There is one more contradiction we should mention. The essence of the paradox of thrift and the liquidity trap is the insight that businesses won’t expand operations if there is no demand for their product. But if Krugman and other pump-primers can see that the interruption in spending is only temporary, then so can the business owners involved. And to the extent that it is not temporary—for example, homebuilders are seeing much lower sales, and this isn’t simply due to irrational hoarding—then government spending to “fill the gap” only screws things up even more.
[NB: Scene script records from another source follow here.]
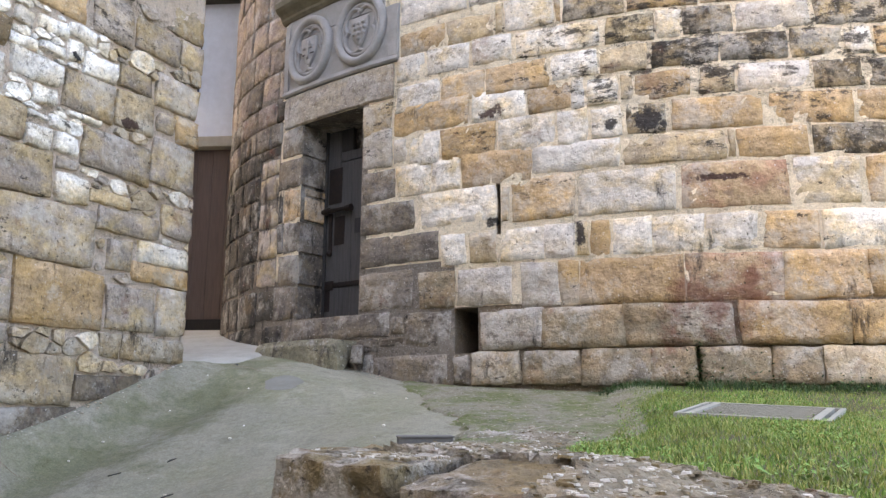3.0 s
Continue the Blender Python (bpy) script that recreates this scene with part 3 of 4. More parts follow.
plank("frame_post", -0.412, -0.375, 2.385, 4.36, 0.07, DARK_WOOD, door, "black frame post", DEEP - 0.02)
plank("frame_post", 0.375, 0.412, 2.385, 4.36, 0.07, DARK_WOOD, door, "", DEEP - 0.02)
plank("plank", -0.373, -0.20, 2.39, 4.35, 0.05, GREY_WOOD, door)
plank("plank", -0.196, -0.03, 2.39, 4.0, 0.05, GREY_WOOD, door)
plank("plank", -0.026, 0.16, 2.39, 4.0, 0.05, GREY_WOOD, door)
plank("plank", 0.164, 0.373, 2.39, 4.0, 0.05, GREY_WOOD, door)
plank("rail", -0.197, 0.373, 4.012, 4.11, 0.05, GREY_WOOD, door, "", DEEP + 0.004)
plank("plank", -0.197, -0.04, 4.114, 4.35, 0.05, DARK_WOOD, door, "", DEEP + 0.006)
plank("plank", 0.2, 0.373, 4.114, 4.35, 0.05, DARK_WOOD, door, "", DEEP + 0.006)
plank("iron_plate", -0.35, -0.17, 3.58, 3.95, 0.006, IRON, door, "black iron plate", DEEP - 0.005, 0.002)
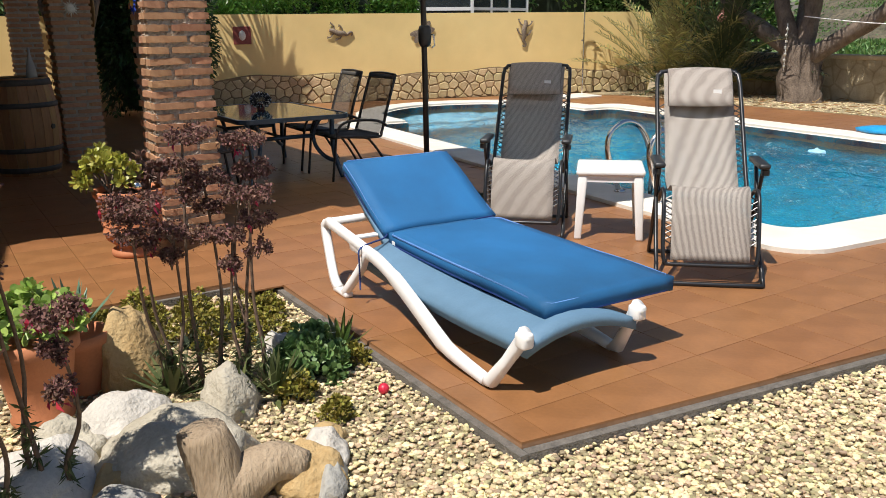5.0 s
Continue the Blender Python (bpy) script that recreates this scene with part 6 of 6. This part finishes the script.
for k, (x, y, r) in enumerate(((-0.42, 3.62, 0.26), (-0.15, 3.45, 0.28), (-0.42, 3.25, 0.24), (-0.45, 2.95, 0.2), (0.08, 3.72, 0.22), (0.02, 3.3, 0.2), (-0.52, 3.9, 0.14), (-0.15, 3.15, 0.2))):
    low_shrub("dense dark green jade succulent in the gravel bed", (x, y), r, 260, M_JADE, 0.024, 0.018, 100 + k, 1.1)
for k, (x, y, r) in enumerate(((0.22, 3.55, 0.2), (0.05, 3.85, 0.15), (0.42, 3.7, 0.17))):
    low_shrub("olive green jade succulent with plum tips", (x, y), r, 170, M_JADEY, 0.025, 0.019, 120 + k, 2.0)
M_BRIGHT = mat("bright_green_rosette", (0.30, 0.42, 0.10), 0.45, isl=0.25, trans=0.15)
M_SEDUM = mat("yellow_sedum", (0.26, 0.23, 0.04), 0.6, isl=0.4, trans=0.1)
M_AEON = mat("aeonium_green", (0.15, 0.25, 0.085), 0.4, isl=0.3, trans=0.1)
low_shrub("green aeonium rosettes in the gravel", (1.66, 2.83), 0.14, 70, M_AEON, 0.035, 0.026, 131, 1.1)
for k, (x, y, r) in enumerate(((1.15, 3.55, 0.13), (1.35, 3.4, 0.14), (1.55, 3.5, 0.12), (1.2, 3.8, 0.12), (1.62, 3.25, 0.12), (1.75, 3.6, 0.09), (1.45, 3.75, 0.1), (1.0, 3.75, 0.1), (1.57, 2.42, 0.06), (1.52, 2.66, 0.07), (1.85, 2.84, 0.07))):
    low_shrub("low yellow-green stonecrop among the gravel", (x, y), r, 46, M_SEDUM, 0.022, 0.012, 140 + k, 0.8, "stonecrop_plant")
for k, (x, y) in enumerate(((0.92, 3.45), (1.84, 2.95), (1.30, 2.72), (1.45, 2.7), (1.12, 2.92), (0.30, 2.05))):
    ag = thing("agave_plant", "small spiky blue-green agave rosette", "plant", pose(x, y, GROUND_Z + 0.02), "small agaves")
    v, f = swords(rng, 26, 0.17, 0.022, 10, 85, 0.05)
    raw("leaf", v, f, mat("agave_leaf", (0.10, 0.16, 0.10), 0.5, isl=0.3) if k == 0 else M_YUCCA if k == 1 else M_AER, ag)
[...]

For long-run sustainable output, businesses want to have finished products emerging from the pipeline just when consumers want to buy them. Market prices and the profit-and-loss system provide the best means of allowing entrepreneurs to make these forecasts. If the government starts buying, say, office copiers even though it doesn’t really need them, that might provide jobs temporarily in a few firms, but the owners know that they can’t trust this demand because it is subject to political whim. Thus the government’s efforts will simply confuse entrepreneurs who are trying to configure their capacity to meet future demand.
Conclusion
In his discussion of the “paradox of thrift,” Paul Krugman proves that he is not an economist—or at least, not a very good one. His policy recommendations are based on a Keynesian model bereft of time and the capital structure of production. Recessions are rooted in misalignments in this unbelievably complex structure, and there needs to be a period of below-normal output as these pipelines are fixed. Most important, consumers are doing the right thing when they increase their saving during a downturn. If solving a recession really were as simple as getting people to spend, then we wouldn’t keep experiencing them.
- 1Okay you got me: I made up that anecdote. But I have been to lunch with Bill, and I’m pretty sure he has bought a New York Times. And I know that he hates Krugman.